▶ _Supplied data_:

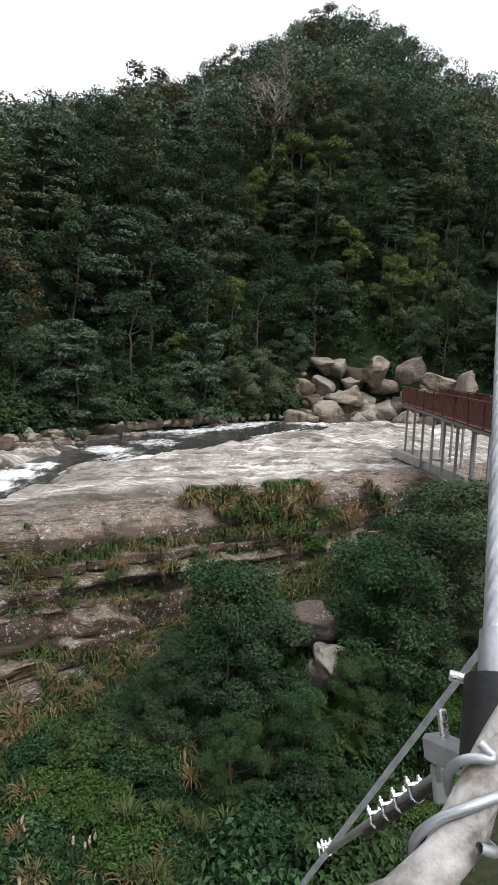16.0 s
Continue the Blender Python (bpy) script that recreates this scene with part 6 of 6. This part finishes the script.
def stays():
    ob = new("suspender_cable")
    tagged(ob, "thick twisted grey steel suspender cable with a black clamp", "cable")
    top, low = E0 + np.array((1.607, 0.436, 0.366)), E0 + np.array((0.955, 0.210, -0.340))
    pts = [low + (top - low) * k for k in (0, 0.3, 0.6, 1.0)] + [top + (top - low) * 1.5]
    part("strand", mesh_from("strand", *laid_rope(pts, 0.027, 0.30, 8, 300, 40, 0.14), M_CABLE), ob)
    d = (top - low) / np.linalg.norm(top - low)
    part("socket", mesh_from("socket", *wire([low + d * 0.05, low, low - d * 0.06], 0.032, 20, 20), M_GALV), ob)
    part("clamp", mesh_from("clamp", *wire([low - d * 0.03, low - d * 0.08, low - d * 0.16], 0.052, 20, 20), M_BLACK), ob, "black rubber clamp")
    part("bolt", mesh_from("bolt", *wire([low + np.array((-0.02, 0.07, -0.035)), low + np.array((0.0, 0.02, -0.04))], 0.009, 6, 10), M_CHROME), ob)
    stay = new("stay_cable")
    tagged(stay, "thin twisted grey steel wind stay running down to the bank", "cable")
    a, b = E0 + np.array((1.288, 0.342, -0.491)), E0 + np.array((1.233, 0.719, -1.235))
    line = [a - (b - a) * 0.6, a, (a + b) / 2, b, b + (b - a) * 4, b + (b - a) * 14]
    part("strand", mesh_from("strand", *laid_rope(line, 0.0078, 0.16, 6, 900, 18, 0.24), M_CABLE), stay)
    side = new("side_stay")
    tagged(side, "short dark wire stay looped through an eye bolt", "cable")
    e, f = E0 + np.array((0.936, 0.284, -0.554)), E0 + np.array((1.275, 0.688, -1.160))
    part("strand", mesh_from("strand", *wire([e, e + (f - e) * 0.3, e + (f - e) * 0.7, f], 0.008, 80), M_STEEL), side)
    part("tail", mesh_from("tail", *wire([e + np.array((0.0, 0.004, -0.02)), e + (f - e) * 0.3 + np.array((0, 0, -0.022)), e + (f - e) * 0.52 + np.array((0, 0, -0.022))], 0.007, 60), M_BLACK), side)
    part("eye", mesh_from("eye", *wire([e + np.array((0.03 * math.sin(k), 0.012 * math.sin(k), 0.028 + 0.028 * math.cos(k))) for k in np.linspace(0, 6.0, 12)], 0.007, 40), M_GALV), side)
    for k in (0.13, 0.23, 0.32, 0.42):
        clip(e + (f - e) * k + np.array((0, 0, -0.008)), f - e, 0.020)
    for k in (0.93, 0.98):
        clip(e + (f - e) * k + np.array((0, 0, 0.004)), f - e, 0.018)
    arm = new("steel_bracket")
    g, h = Vector(E0 + np.array((0.940, 0.300, -0.510))), Vector(E0 + np.array((0.82, 0.150, -0.435)))
    arm.matrix_world = Matrix.Translation((g + h) / 2) @ (h - g).to_track_quat("X", "Z").to_matrix().to_4x4()
    tagged(arm, "grey steel bracket arm with a bolt", "bracket")
    part("arm", box_mesh("arm", (h - g).length, 0.042, 0.042, M_GALV, 0.006), arm)
    part("bolt", box_mesh("bolt", 0.014, 0.014, 0.05, M_CHROME, 0.003), arm, m=pose(-0.06, 0, 0.04))
    part("lug", box_mesh("lug", 0.012, 0.03, 0.06, M_STEEL, 0.003), arm, m=pose(-0.09, 0, -0.055))


handrail()
stays()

▶ _The problem_: The material above must be printed exactly, with its pictures left out.

▶ _Solution for this problem_:
16.0 s
Continue the Blender Python (bpy) script that recreates this scene with part 6 of 6. This part finishes the script.
def stays():
    ob = new("suspender_cable")
    tagged(ob, "thick twisted grey steel suspender cable with a black clamp", "cable")
    top, low = E0 + np.array((1.607, 0.436, 0.366)), E0 + np.array((0.955, 0.210, -0.340))
    pts = [low + (top - low) * k for k in (0, 0.3, 0.6, 1.0)] + [top + (top - low) * 1.5]
    part("strand", mesh_from("strand", *laid_rope(pts, 0.027, 0.30, 8, 300, 40, 0.14), M_CABLE), ob)
    d = (top - low) / np.linalg.norm(top - low)
    part("socket", mesh_from("socket", *wire([low + d * 0.05, low, low - d * 0.06], 0.032, 20, 20), M_GALV), ob)
    part("clamp", mesh_from("clamp", *wire([low - d * 0.03, low - d * 0.08, low - d * 0.16], 0.052, 20, 20), M_BLACK), ob, "black rubber clamp")
    part("bolt", mesh_from("bolt", *wire([low + np.array((-0.02, 0.07, -0.035)), low + np.array((0.0, 0.02, -0.04))], 0.009, 6, 10), M_CHROME), ob)
    stay = new("stay_cable")
    tagged(stay, "thin twisted grey steel wind stay running down to the bank", "cable")
    a, b = E0 + np.array((1.288, 0.342, -0.491)), E0 + np.array((1.233, 0.719, -1.235))
    line = [a - (b - a) * 0.6, a, (a + b) / 2, b, b + (b - a) * 4, b + (b - a) * 14]
    part("strand", mesh_from("strand", *laid_rope(line, 0.0078, 0.16, 6, 900, 18, 0.24), M_CABLE), stay)
    side = new("side_stay")
    tagged(side, "short dark wire stay looped through an eye bolt", "cable")
    e, f = E0 + np.array((0.936, 0.284, -0.554)), E0 + np.array((1.275, 0.688, -1.160))
    part("strand", mesh_from("strand", *wire([e, e + (f - e) * 0.3, e + (f - e) * 0.7, f], 0.008, 80), M_STEEL), side)
    part("tail", mesh_from("tail", *wire([e + np.array((0.0, 0.004, -0.02)), e + (f - e) * 0.3 + np.array((0, 0, -0.022)), e + (f - e) * 0.52 + np.array((0, 0, -0.022))], 0.007, 60), M_BLACK), side)
    part("eye", mesh_from("eye", *wire([e + np.array((0.03 * math.sin(k), 0.012 * math.sin(k), 0.028 + 0.028 * math.cos(k))) for k in np.linspace(0, 6.0, 12)], 0.007, 40), M_GALV), side)
    for k in (0.13, 0.23, 0.32, 0.42):
        clip(e + (f - e) * k + np.array((0, 0, -0.008)), f - e, 0.020)
    for k in (0.93, 0.98):
        clip(e + (f - e) * k + np.array((0, 0, 0.004)), f - e, 0.018)
    arm = new("steel_bracket")
    g, h = Vector(E0 + np.array((0.940, 0.300, -0.510))), Vector(E0 + np.array((0.82, 0.150, -0.435)))
    arm.matrix_world = Matrix.Translation((g + h) / 2) @ (h - g).to_track_quat("X", "Z").to_matrix().to_4x4()
    tagged(arm, "grey steel bracket arm with a bolt", "bracket")
    part("arm", box_mesh("arm", (h - g).length, 0.042, 0.042, M_GALV, 0.006), arm)
    part("bolt", box_mesh("bolt", 0.014, 0.014, 0.05, M_CHROME, 0.003), arm, m=pose(-0.06, 0, 0.04))
    part("lug", box_mesh("lug", 0.012, 0.03, 0.06, M_STEEL, 0.003), arm, m=pose(-0.09, 0, -0.055))


handrail()
stays()